- Born: London, England
- Occupations: Solicitor, model, actress, radio presenter
- Years active: 1992–present
- Children: 2
- Website: www.mumtazhussain.com

= Mumtaz Hussain (solicitor) =

English solicitor and radio presenter

Mumtaz Hussain (মমতাজ হুসেইন) is an English solicitor and radio presenter. She is best known for presenting Health and Healing with Mumtaz on RedShift Radio.

==Early life==
She was born into a Muslim family background. Her father came to the United Kingdom from Bangladesh at the age of 15 or 16. Her mother was 19 when Mumtaz was born. Her mother is an artist.

As a teenager Mumtaz had aspirations to be either a doctor or a lawyer.

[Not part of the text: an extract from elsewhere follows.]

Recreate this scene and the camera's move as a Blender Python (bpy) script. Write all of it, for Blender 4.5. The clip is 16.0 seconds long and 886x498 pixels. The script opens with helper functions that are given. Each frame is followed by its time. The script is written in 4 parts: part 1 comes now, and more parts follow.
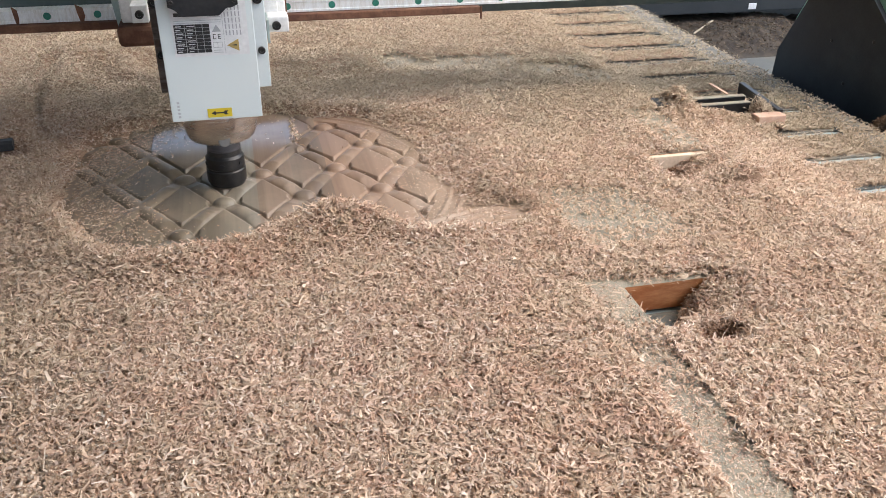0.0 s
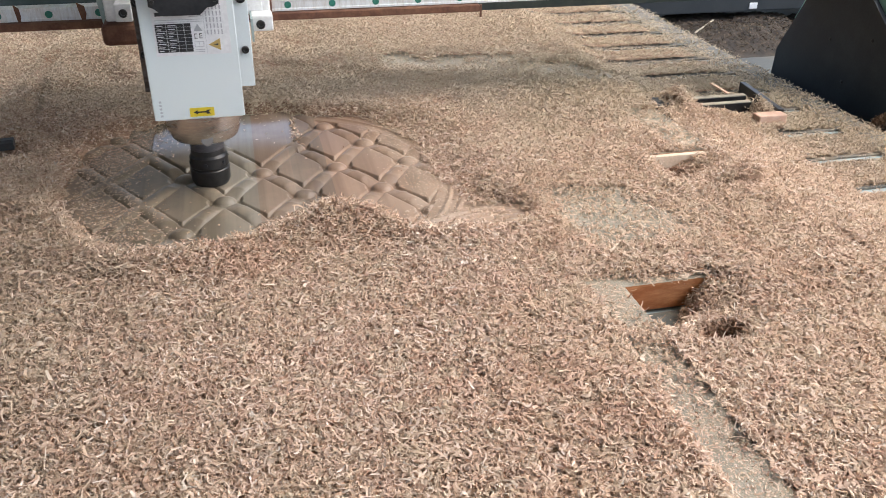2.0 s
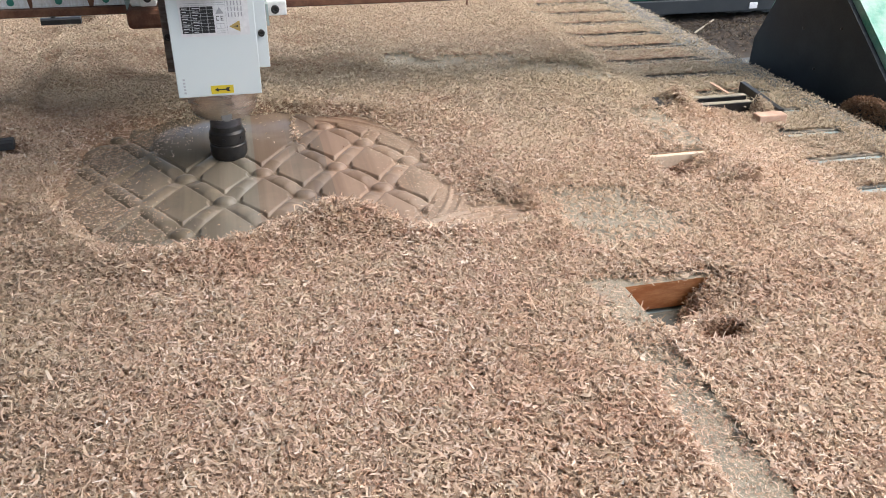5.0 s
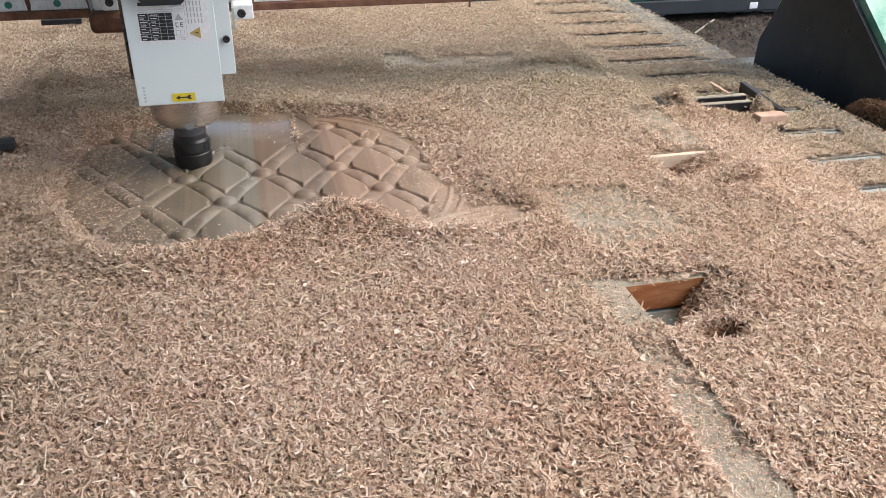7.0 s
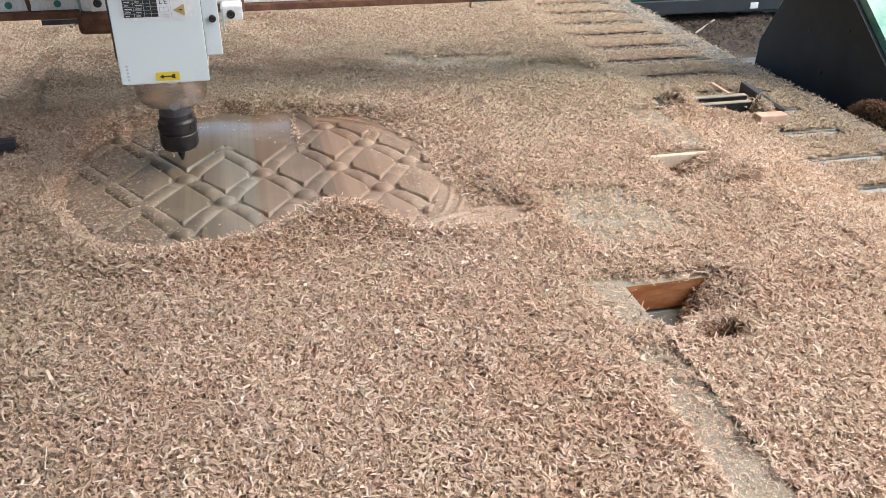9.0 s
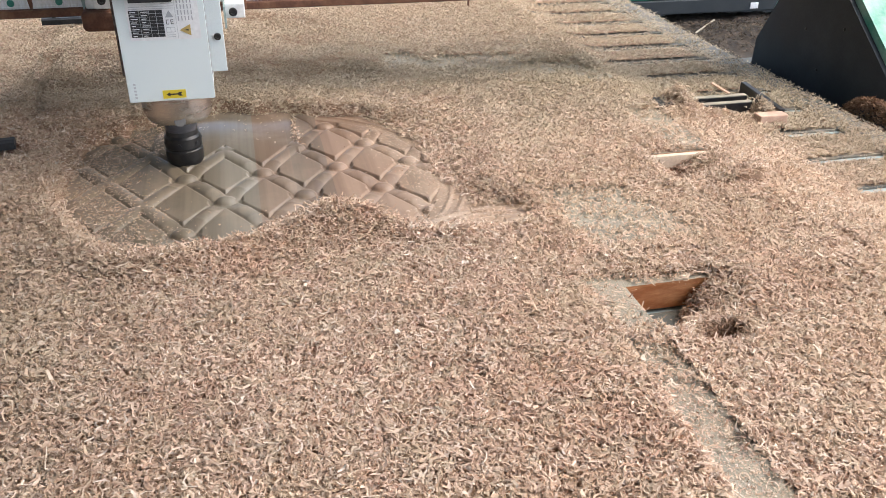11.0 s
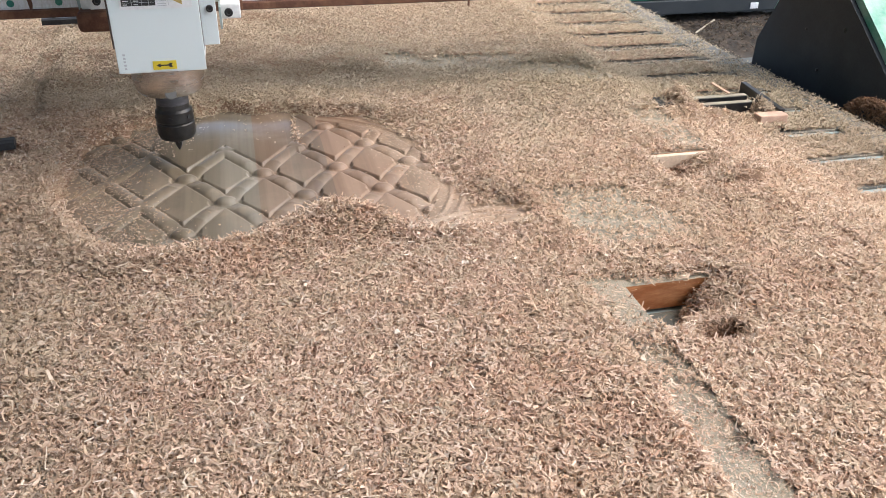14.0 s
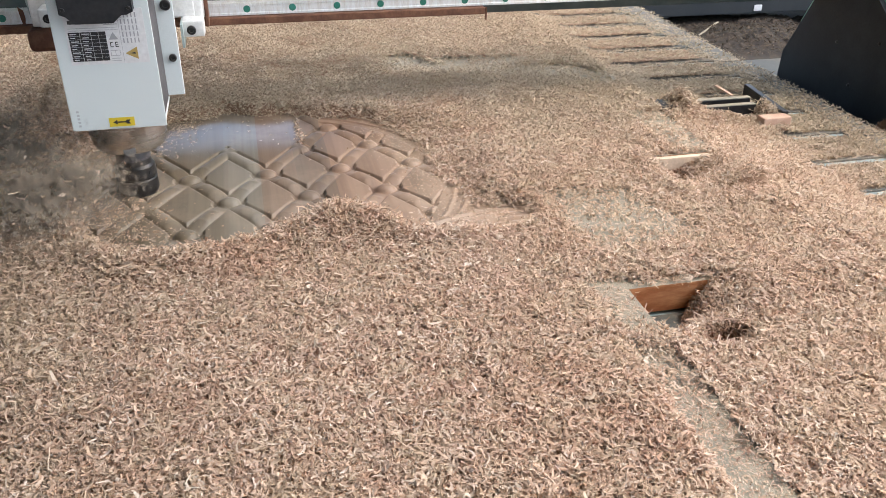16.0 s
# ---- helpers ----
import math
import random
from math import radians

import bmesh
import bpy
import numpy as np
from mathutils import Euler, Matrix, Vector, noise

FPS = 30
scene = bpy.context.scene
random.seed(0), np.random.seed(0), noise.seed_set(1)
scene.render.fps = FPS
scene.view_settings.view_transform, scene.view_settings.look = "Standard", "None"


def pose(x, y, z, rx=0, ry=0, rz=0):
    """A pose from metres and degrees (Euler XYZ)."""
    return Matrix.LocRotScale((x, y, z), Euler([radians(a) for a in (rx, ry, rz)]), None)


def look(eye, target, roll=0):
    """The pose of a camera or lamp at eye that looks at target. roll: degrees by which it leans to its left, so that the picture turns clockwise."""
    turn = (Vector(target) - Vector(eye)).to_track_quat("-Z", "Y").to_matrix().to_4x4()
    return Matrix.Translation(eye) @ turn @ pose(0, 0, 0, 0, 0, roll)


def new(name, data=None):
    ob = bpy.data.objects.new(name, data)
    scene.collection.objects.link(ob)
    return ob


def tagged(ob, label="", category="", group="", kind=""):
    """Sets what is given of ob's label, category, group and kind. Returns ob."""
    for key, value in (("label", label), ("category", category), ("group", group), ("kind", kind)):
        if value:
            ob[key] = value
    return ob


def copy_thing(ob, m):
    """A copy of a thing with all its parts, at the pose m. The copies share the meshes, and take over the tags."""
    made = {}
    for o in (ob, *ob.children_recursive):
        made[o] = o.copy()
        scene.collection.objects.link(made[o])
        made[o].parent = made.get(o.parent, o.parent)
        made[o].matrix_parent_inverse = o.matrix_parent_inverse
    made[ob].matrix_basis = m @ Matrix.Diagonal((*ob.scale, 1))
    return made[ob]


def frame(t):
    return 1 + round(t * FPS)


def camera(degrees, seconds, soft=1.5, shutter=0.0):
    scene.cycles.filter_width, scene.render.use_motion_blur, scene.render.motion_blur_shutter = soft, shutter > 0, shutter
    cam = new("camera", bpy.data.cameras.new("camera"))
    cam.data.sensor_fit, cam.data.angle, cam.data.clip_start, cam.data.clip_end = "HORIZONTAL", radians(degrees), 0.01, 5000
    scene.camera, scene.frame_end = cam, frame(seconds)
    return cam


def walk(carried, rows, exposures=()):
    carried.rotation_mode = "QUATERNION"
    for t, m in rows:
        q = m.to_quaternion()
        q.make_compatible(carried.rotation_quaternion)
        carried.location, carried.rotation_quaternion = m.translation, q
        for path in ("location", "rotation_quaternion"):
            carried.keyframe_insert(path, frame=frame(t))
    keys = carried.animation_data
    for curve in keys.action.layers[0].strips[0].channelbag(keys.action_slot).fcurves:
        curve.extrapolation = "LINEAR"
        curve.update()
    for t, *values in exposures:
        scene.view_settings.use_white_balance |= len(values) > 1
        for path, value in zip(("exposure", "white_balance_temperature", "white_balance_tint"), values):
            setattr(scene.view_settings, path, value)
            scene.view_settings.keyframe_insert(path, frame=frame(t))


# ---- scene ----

EYE = (0.0, 0.0, 0.583)
PITCH, YAW, ROLL = 29.34, -14.13, 0.885


def aim(right=0.0, up=0.0):
    """The camera's pose, turned by a few hundredths of a degree for the small shake of the stand."""
    return pose(*EYE, 0, 0, YAW + right) @ pose(0, 0, 0, 90 - PITCH + up) @ pose(0, 0, 0, 0, 0, ROLL)


cam = camera(57.26, 16.0, soft=0.8, shutter=0.5)
walk(cam, [
    (0.0, aim(-0.108, 0.056)), (0.5, aim(-0.088, 0.04)), (1.0, aim(-0.06, 0.03)), (2.0, aim(-0.056, 0.016)),
    (4.0, aim(-0.056, 0.0)), (6.5, aim(-0.036, 0.0)), (8.0, aim(-0.016, 0.0)), (9.0, aim()), (14.8, aim(0.004, 0.0)),
    (15.2, aim(0.01, 0.0)), (15.5, aim(0.068, 0.0)), (15.8, aim(0.18, 0.08)), (16.0, aim(0.24, 0.124)),
], exposures=[(0.0, 1.56), (4.0, 1.56), (7.0, 1.49), (7.5, 1.49), (9.0, 1.59), (12.0, 1.65), (13.0, 1.63), (14.5, 1.60), (16.0, 1.56)])

# ---- light: an overcast sky, soft and even, partly blocked by an added roof and wall ----
world = bpy.data.worlds.new("overcast_sky")
scene.world = world
world.use_nodes = True
wn = world.node_tree
sky = wn.nodes.new("ShaderNodeTexSky")
sky.sky_type, sky.sun_disc = "NISHITA", False
sky.sun_elevation, sky.sun_rotation = radians(59), radians(101)
sky.dust_density, sky.air_density = 4.0, 1.0
wn.links.new(sky.outputs[0], wn.nodes["Background"].inputs[0])
wn.nodes["Background"].inputs[1].default_value = 0.15
sun = new("sun", bpy.data.lights.new("sun", "SUN"))
sun.data.energy, sun.data.angle, sun.data.color = 1.16, radians(96), (0.96, 0.985, 0.935)
sun.matrix_world = look((0.50, -0.10, 0.86), (0.0, 0.0, 0.0))


# ---- materials ----
def mat(name, base, rough=0.6, metal=0.0, coat=0.0):
    m = bpy.data.materials.new(name)
    m.use_nodes = True
    b = m.node_tree.nodes["Principled BSDF"]
    b.inputs["Base Color"].default_value = (*base, 1)
    b.inputs["Roughness"].default_value = rough
    b.inputs["Metallic"].default_value = metal
    b.inputs["Coat Weight"].default_value = coat
    return m, m.node_tree, b


def noise_node(nt, scale, detail=4.0, rough=0.6, stretch=None):
    tc = nt.nodes.new("ShaderNodeTexCoord")
    n = nt.nodes.new("ShaderNodeTexNoise")
    n.inputs["Scale"].default_value, n.inputs["Detail"].default_value, n.inputs["Roughness"].default_value = scale, detail, rough
    src = tc.outputs["Object"]
    if stretch:
        mp = nt.nodes.new("ShaderNodeMapping")
        mp.inputs["Scale"].default_value = stretch
        nt.links.new(src, mp.inputs[0])
        src = mp.outputs[0]
    nt.links.new(src, n.inputs["Vector"])
    return n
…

She describes her early self as being the "sensible, academic, hardworking non-rebellious eldest daughter of four siblings" and because of her parents' understanding of the value of a good education she was encouraged to study law at university. She received support from her parents and studied, and went on to successfully qualify as a solicitor.

==Career==
Having qualified as a solicitor Mumtaz worked in family law, commercial, civil litigation, wills, crime and personal injury. She then moved to a large national law firm, working as a Senior manager in their personal injury department.

After a brief career in acting and modelling, the area of law that she eventually focused on is civil law. She then took a career-break following the birth of her two children in quick succession. Mumtaz then moved from Croydon to the North West as a single mother with two young children and secured a Board Directorship with a Manchester-based Regeneration Initiative, working alongside Manchester City Council, the Home Office and Paul Boateng MP (among others) on diversity and inclusion projects, addressing the issues faced by black and ethnic minority communities to encourage stronger integration into mainstream community activities in areas such as business, health, education and crime-prevention measures. In the meantime, She also owned and ran her own legal practice in South Cheshire.

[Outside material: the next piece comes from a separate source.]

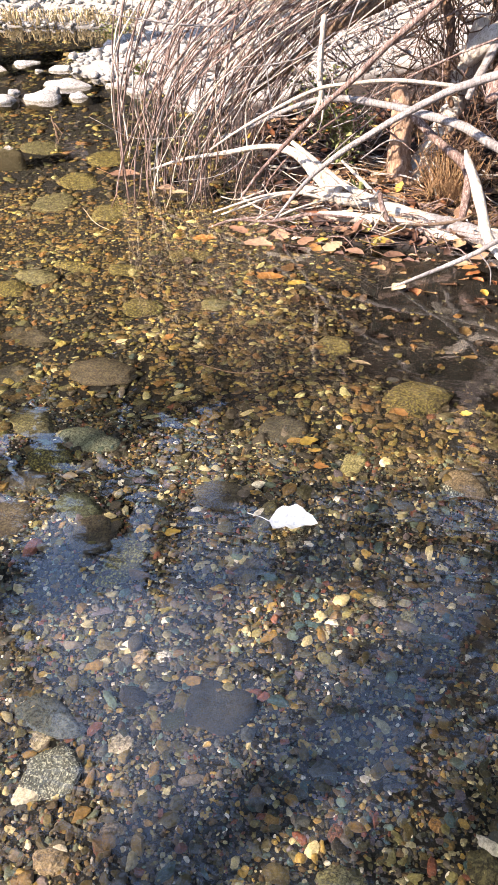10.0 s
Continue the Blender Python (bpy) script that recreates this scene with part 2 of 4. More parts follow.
def leaf_material(name, stops, key="island"):
    m = Nodes(name)
    c = m.ramp(m.island() if key == "island" else m.random(), stops, "CONSTANT" if len(stops) > 3 else "LINEAR")
    c = m.mix(1.0, c, m.ramp(m.noise(70, 4, 0.6, m.where()), [(0.3, 0.6), (0.6, 1.15)]), "MULTIPLY")
    m.bump(m.noise(140, 3, 0.6, m.where()), 0.3, 0.002)
    m.bsdf.inputs["Subsurface Weight"].default_value = 0.0
    return m.done(c, 0.6)


LITTER = leaf_material("dry_leaf_litter", [(0.0, (0.06, 0.03, 0.018)), (0.25, (0.11, 0.05, 0.028)), (0.45, (0.18, 0.10, 0.055)), (0.62, (0.20, 0.075, 0.03)),
                                           (0.76, (0.26, 0.17, 0.09)), (0.93, (0.42, 0.28, 0.05)), (0.97, (0.5, 0.42, 0.3))])
SUNK_LITTER = leaf_material("sunken_leaf", [(0.0, (0.018, 0.009, 0.004)), (0.3, (0.035, 0.017, 0.007)), (0.6, (0.065, 0.032, 0.009)), (0.85, (0.10, 0.058, 0.014))])
LEAF_YELLOW = leaf_material("yellow_leaf", [(0.0, (0.22, 0.15, 0.02)), (1.0, (0.36, 0.27, 0.05))], "object")
LEAF_ORANGE = leaf_material("orange_leaf", [(0.0, (0.16, 0.07, 0.018)), (1.0, (0.26, 0.125, 0.03))], "object")
LEAF_RUST = leaf_material("rust_leaf", [(0.0, (0.12, 0.055, 0.03)), (1.0, (0.36, 0.22, 0.13))], "object")
LEAF_PALE = leaf_material("pale_leaf", [(0.0, (0.24, 0.18, 0.10)), (1.0, (0.36, 0.28, 0.17))], "object")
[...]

On completion of this role, Mumtaz went back to working as a solicitor for a small South London firm which rapidly grew into one of the largest legal conglomerates in the UK. She was promoted to senior manager level, with her career progression culminating in her being asked to participate in a major project involving the successful collaboration between her law firm and an internationally renowned insurance company.

In 2010, Mumtaz closed her legal practise and took up the role of hosting a twice weekly local radio show Health and Healing with Mumtaz on RedShift Radio. On the show, Mumtaz discussed all aspects of health, healing, spirituality and well-being.

In the same year, she began specialising in business development in the media and broadcasting arena.

In Manchester she joined Pannone as a solicitor and Business Development Manager for the Connect2Law referral and support network for law firms across the UK, established by Pannone in 2001.

==Recognition==
In 2011, Mumtaz Hussain was selected as one of 50 women in Manchester "Most Likely to Make an Impact".

==Personal life==
Mumtaz is a single mother, and has lived and worked in London and Manchester.

Mumtaz has worked as a mentor for 15 and 16-year-old girls, as part of an initiative to highlight the varied career and lifestyle options that are available to young teenagers who may not have this information easily available to them. She has also spoken before an invited audience of the need to support victims of domestic aggression and supports projects that seek to eradicate this.